Читаем Far and Away: Reporting from the Brink of Change полностью

Ordering in Chinese restaurants is an art. In New York, Han Feng will spend half an hour talking to a Chinatown waiter about what she wants. If saints are usually represented with their primary attributes, then Han Feng should be painted with a menu. She reads the pages as if they were poems—poems in need of editing—and seems to inspire the kitchen with her particularity and fervor. She inquires about the freshness of ingredients and tries to balance the meal so that it has hot, cold, and tepid dishes; spicy and mild tastes; fish, meat, and vegetables; heavy flavors and lighter ones. Each meal needs to be conceived as a whole. The Chinese spend a larger proportion of their income on food than almost any other nationality. In his great book Food in Chinese Culture, K. C. Chang talks about “food as social language” and “food linguistics”; in dynastic China, you respected a visitor by cooking a dish yourself even if you had servants; you honored ancestors with food sacrifices. The food is the society.

The best food in China is not necessarily in the splashiest places. Crystal Jade is in a Shanghai mall and looks like it, but the Cantonese dim sum there is divine—fried potato dumplings that melt in your mouth; roasted skin of baby pig, duck, and chicken; shredded daikon with dried shrimp layered in a kind of phyllo pastry.

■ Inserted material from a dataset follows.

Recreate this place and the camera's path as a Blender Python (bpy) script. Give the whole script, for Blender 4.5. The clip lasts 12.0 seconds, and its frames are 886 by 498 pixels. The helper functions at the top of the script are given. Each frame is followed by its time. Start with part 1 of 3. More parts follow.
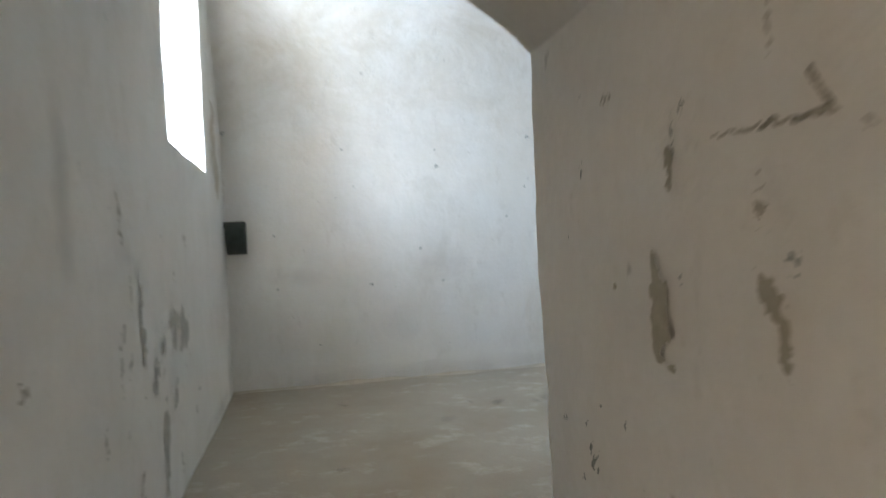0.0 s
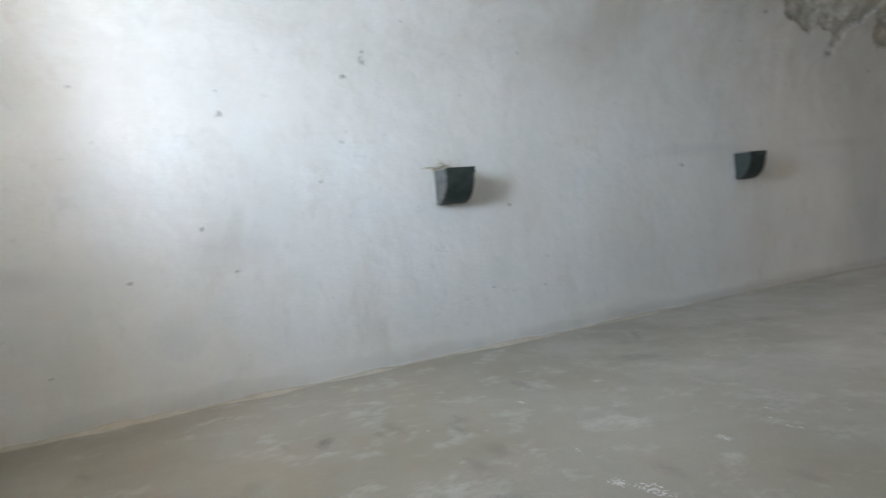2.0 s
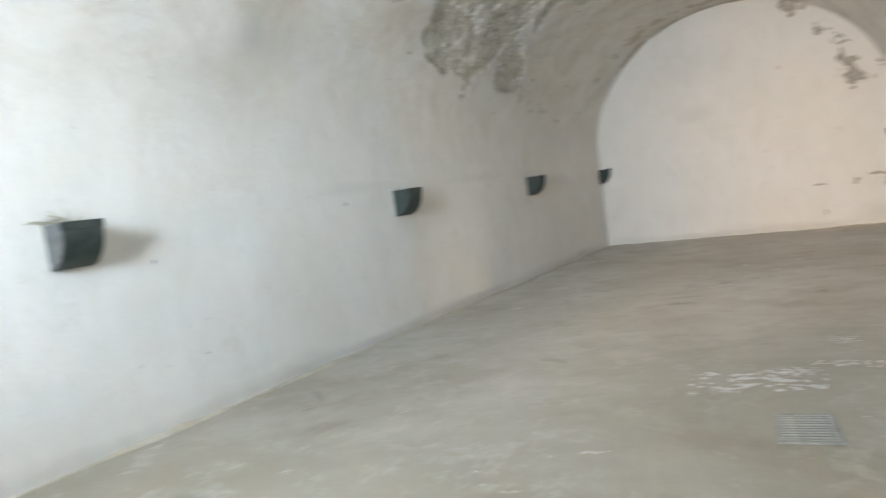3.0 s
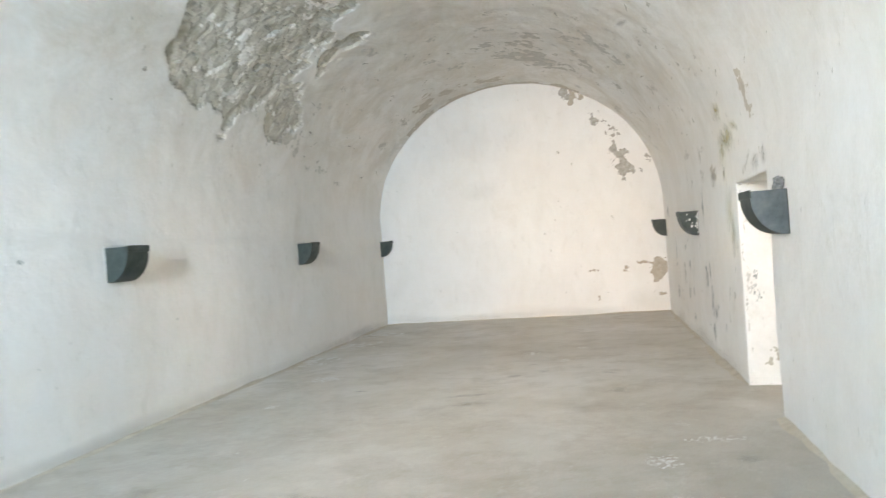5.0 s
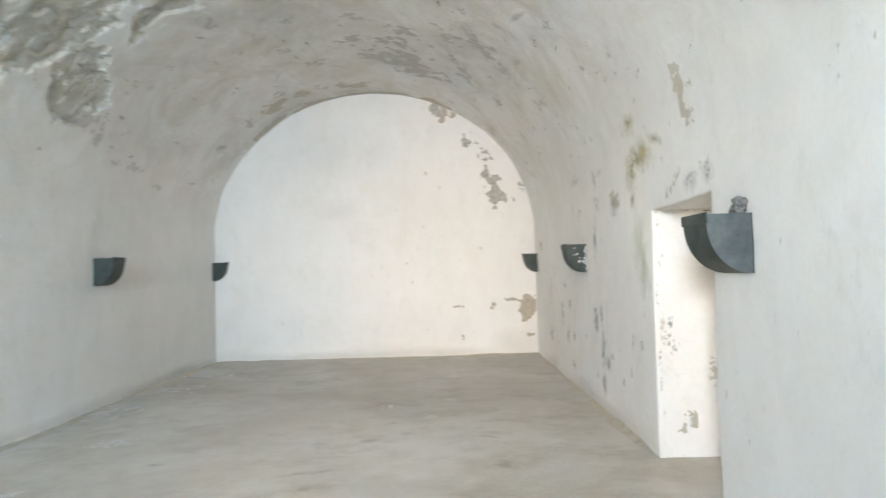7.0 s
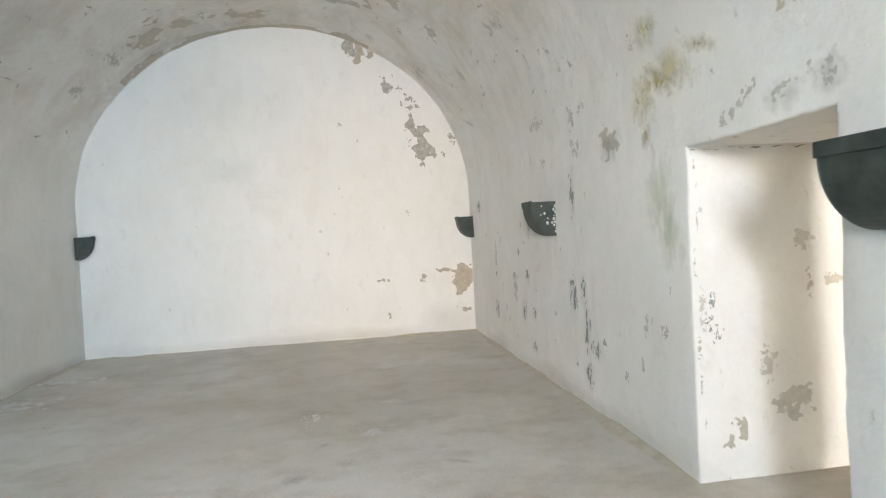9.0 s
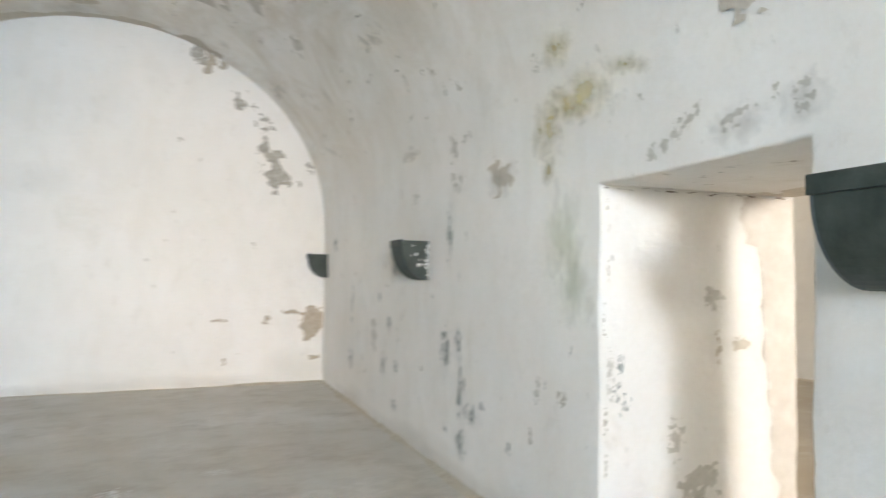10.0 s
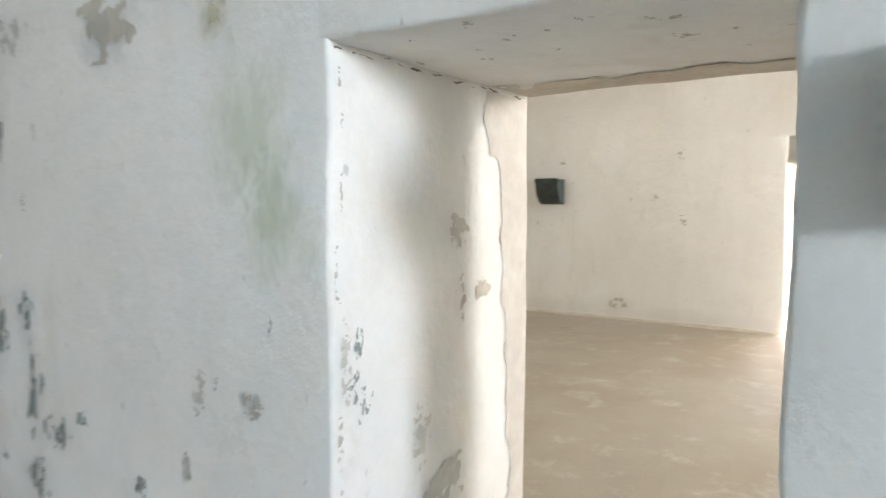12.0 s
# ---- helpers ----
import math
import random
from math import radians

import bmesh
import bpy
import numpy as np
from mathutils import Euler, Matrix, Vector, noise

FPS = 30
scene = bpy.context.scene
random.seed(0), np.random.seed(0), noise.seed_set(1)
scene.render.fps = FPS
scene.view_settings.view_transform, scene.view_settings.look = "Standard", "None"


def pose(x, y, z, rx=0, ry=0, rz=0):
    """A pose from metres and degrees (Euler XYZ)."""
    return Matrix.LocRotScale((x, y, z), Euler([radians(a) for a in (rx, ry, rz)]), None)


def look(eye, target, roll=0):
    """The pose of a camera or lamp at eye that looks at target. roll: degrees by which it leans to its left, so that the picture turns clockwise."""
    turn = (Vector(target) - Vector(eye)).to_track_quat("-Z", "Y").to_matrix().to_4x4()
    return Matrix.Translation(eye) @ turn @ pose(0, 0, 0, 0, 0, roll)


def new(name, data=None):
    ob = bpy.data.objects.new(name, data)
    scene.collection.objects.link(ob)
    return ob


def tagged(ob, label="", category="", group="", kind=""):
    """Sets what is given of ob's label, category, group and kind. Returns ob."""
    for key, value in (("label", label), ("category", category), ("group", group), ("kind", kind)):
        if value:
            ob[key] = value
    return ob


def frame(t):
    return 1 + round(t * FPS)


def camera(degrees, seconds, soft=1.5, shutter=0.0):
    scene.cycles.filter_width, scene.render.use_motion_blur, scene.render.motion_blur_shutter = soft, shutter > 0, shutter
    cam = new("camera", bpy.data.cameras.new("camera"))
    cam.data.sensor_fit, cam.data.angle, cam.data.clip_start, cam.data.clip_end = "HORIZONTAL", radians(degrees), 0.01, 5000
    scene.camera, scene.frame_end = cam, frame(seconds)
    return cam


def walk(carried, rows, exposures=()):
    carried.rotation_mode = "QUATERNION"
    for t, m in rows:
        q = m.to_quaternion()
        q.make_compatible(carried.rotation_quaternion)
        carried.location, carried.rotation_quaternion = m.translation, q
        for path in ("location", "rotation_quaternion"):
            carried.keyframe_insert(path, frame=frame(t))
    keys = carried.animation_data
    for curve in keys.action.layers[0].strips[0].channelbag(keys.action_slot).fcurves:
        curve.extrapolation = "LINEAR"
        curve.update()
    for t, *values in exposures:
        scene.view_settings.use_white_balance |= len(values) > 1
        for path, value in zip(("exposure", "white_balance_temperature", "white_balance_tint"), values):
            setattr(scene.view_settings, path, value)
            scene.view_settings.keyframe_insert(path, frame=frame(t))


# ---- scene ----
cam = camera(67.3, 12.0, soft=1.2, shutter=0.5)
PATH = [
    (0, (7.461, 0.771, 1.432), (5.506, 1.192, 1.432), -2.9),
    (0.5, (6.952, 0.836, 1.368), (5.021, 1.346, 1.265), -4.0),
    (0.8, (6.692, 0.906, 1.369), (4.721, 1.229, 1.265), -6.0),
    (1, (6.518, 0.952, 1.37), (4.553, 1.291, 1.215), -5.5),
    (1.5, (6.045, 0.949, 1.359), (4.139, 1.536, 1.216), -5.2),
    (1.8, (5.837, 1.113, 1.406), (4.033, 1.965, 1.276), -4.1),
    (2, (5.699, 1.222, 1.438), (3.946, 2.178, 1.32), -5.1),
    (2.5, (5.271, 1.446, 1.654), (3.783, 2.732, 1.289), -10.2),
    (2.8, (5.105, 1.6, 1.631), (3.85, 3.15, 1.481), -7.9),
    (3, (5.005, 1.696, 1.6), (3.948, 3.387, 1.458), -7.9),
    (3.3, (4.923, 1.938, 1.593), (4.085, 3.75, 1.471), -6.5),
    (3.5, (4.868, 2.099, 1.589), (4.095, 3.941, 1.499), -7.3),
    (5.5, (4.403, 3.692, 1.574), (4.166, 5.678, 1.589), -0.9),
    (5.8, (4.376, 3.943, 1.577), (4.301, 5.941, 1.606), -0.1),
    (6, (4.358, 4.11, 1.579), (4.347, 6.11, 1.57), -1.3),
    (6.5, (4.288, 4.544, 1.579), (4.207, 6.542, 1.629), -1.3),
    (6.8, (4.217, 4.768, 1.559), (4.133, 6.766, 1.559), -1.2),
    (7, (4.169, 4.917, 1.546), (4.171, 6.916, 1.613), -1.6),
    (7.5, (4.067, 5.345, 1.569), (4.23, 7.338, 1.572), -1.9),
    (9.5, (3.844, 7.076, 1.56), (4.208, 9.042, 1.513), -3.2),
    (9.7, (3.87, 7.246, 1.546), (4.356, 9.185, 1.518), -1.1),
    (10, (3.909, 7.5, 1.526), (4.646, 9.357, 1.607), 0.4),
    (10.3, (3.958, 7.738, 1.559), (4.907, 9.498, 1.595), -0.7),
    (10.5, (3.991, 7.897, 1.581), (4.992, 9.628, 1.623), -1.6),
    (10.8, (4.08, 8.128, 1.582), (5.067, 9.867, 1.625), -1.3),
    (11, (4.139, 8.282, 1.582), (5.189, 9.983, 1.55), -0.1),
    (11.3, (4.21, 8.517, 1.566), (5.501, 10.044, 1.519), -0.2),
    (11.5, (4.257, 8.673, 1.556), (5.72, 10.034, 1.457), 0.3),
    (11.8, (4.342, 8.852, 1.56), (5.952, 10.028, 1.391), -0.7),
    (12, (4.405, 8.982, 1.536), (6.085, 10.056, 1.385), -0.1),
]
walk(cam, [(t, look(eye, target, roll)) for t, eye, target, roll in PATH],
     exposures=[(0, 3.22, 8000, 21), (1.0, 3.45, 8050, 24), (1.5, 3.36, 7900, 21), (2.0, 3.5, 8000, 23), (2.5, 3.93, 8600, 23), (3.0, 4.34, 8500, 21),
                (3.5, 4.88, 8450, 21), (5.5, 4.94, 7850, 18), (9.5, 4.76, 7550, 17), (10.5, 4.88, 7400, 17), (11.5, 4.80, 7250, 17), (12, 4.66, 7050, 15)])

import collections

# ---- world, sun, window light ----
world = bpy.data.worlds.new("sky")
scene.world = world
world.use_nodes = True
wn = world.node_tree.nodes
sky = wn.new("ShaderNodeTexSky")
sky.sky_type = "NISHITA"
sky.sun_disc = False
sky.sun_elevation = radians(38)
sky.sun_rotation = radians(113)
wn["Background"].inputs["Strength"].default_value = 0.15
world.node_tree.links.new(sky.outputs[0], wn["Background"].inputs["Color"])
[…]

Across town at Jade Garden, the throbbing bass beat from the nightclub downstairs obtrudes, but not enough to diminish the lotus root stuffed with sticky rice or the tea-smoked duck, which is to waterfowl what Lapsang souchong is to Lipton.

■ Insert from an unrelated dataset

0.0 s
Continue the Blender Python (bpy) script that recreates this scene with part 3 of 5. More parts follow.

On New Year’s Day, we drove to Hangzhou, where Han Feng grew up. According to a Chinese saying, when you die, there is heaven; but when you live, there is Hangzhou. The city lies beside the West Lake, where pleasure boats travel from island to island, and the sun glints off the urban skyline on one shore and elegant, tall pagodas on another. A typical local dinner includes chou doufu, or “stinky tofu,” which tastes like elderly athletic socks left through a muggy summer in a dank locker and then boiled in sour milk; a street hawker of chou doufu was recently arrested for violating air-pollution laws. It is an acquired taste I have yet to acquire. We headed to the gala opening of the new Hangzhou Opera House and afterward, unready to call it a day, indulged in a late-night foot massage: our feet were soaked in Chinese herbs, pounded with rubber mallets, rubbed with heated salt, and kneaded in every conceivable direction. We drove back to the hotel at 2:00 a.m. in absurd bliss.

The following day, we went to lunch at Longjing, a tiny establishment with just eight tables arranged in private pavilions around a beautiful garden in the middle of a tea plantation. This was Chinese cooking so refined that some of its particular triumphs were lost on our inexperienced palates. We had twenty-two dishes: rare delicacies such as steamed turtle wrapped in lotus leaves; a broth of locusts and old duck (old ducks are supposed to warm you up in winter), which sounds rather bizarre but was in fact glorious; a rich, delicate soup called Heroes’ Soup in honor of the fish in it, which are boiled alive; fatty pork slow-cooked for four days and served with eggs; and braised venison. We had quenelle-like fish balls, made by nailing a fish to a plank, scraping the flesh off one layer at a time so that it becomes completely soft, beating the resulting mush with cold water into a foam, then poaching it. “Making that is hard like hell,” Han Feng said, “and no one has ever done it better, even for an emperor.”

We drank the fresh local Longjing tea, for which the restaurant is named, while a violin prodigy, winner of the Paganini Competition and part of Han Feng’s extended circle, gave a sweeping virtuoso performance, at once precise and passionate and thrilling. Han Feng took us to the Ming-era Guo Family Garden at the west end of the lake, less touristed than some other Hangzhou parks and magnificently restful. Later we visited the Zhiweiguan restaurant. Where Longjing served up food that was exotic to a Western palate, rare and understated tastes impossible to conceive outside of China, Zhiweiguan was so glitteringly splendid and yet so wholly accessible that it could sustain a hopping trade on New York’s Upper East Side. For one dish, the chef cut a single, narrow eleven-foot-long strip of pork (like a continuous ribbon of apple peel), spiraled it into the shape, more or less, of a stepped pyramid at Chichén Itzá, and roasted it. At the table, the server unwound it, cut off short pieces, and wrapped them in spinach pancakes. A whole chicken stuffed with garlic had been wrapped in thin paper and then encased in salt before baking—the meat was almost implausibly juicy.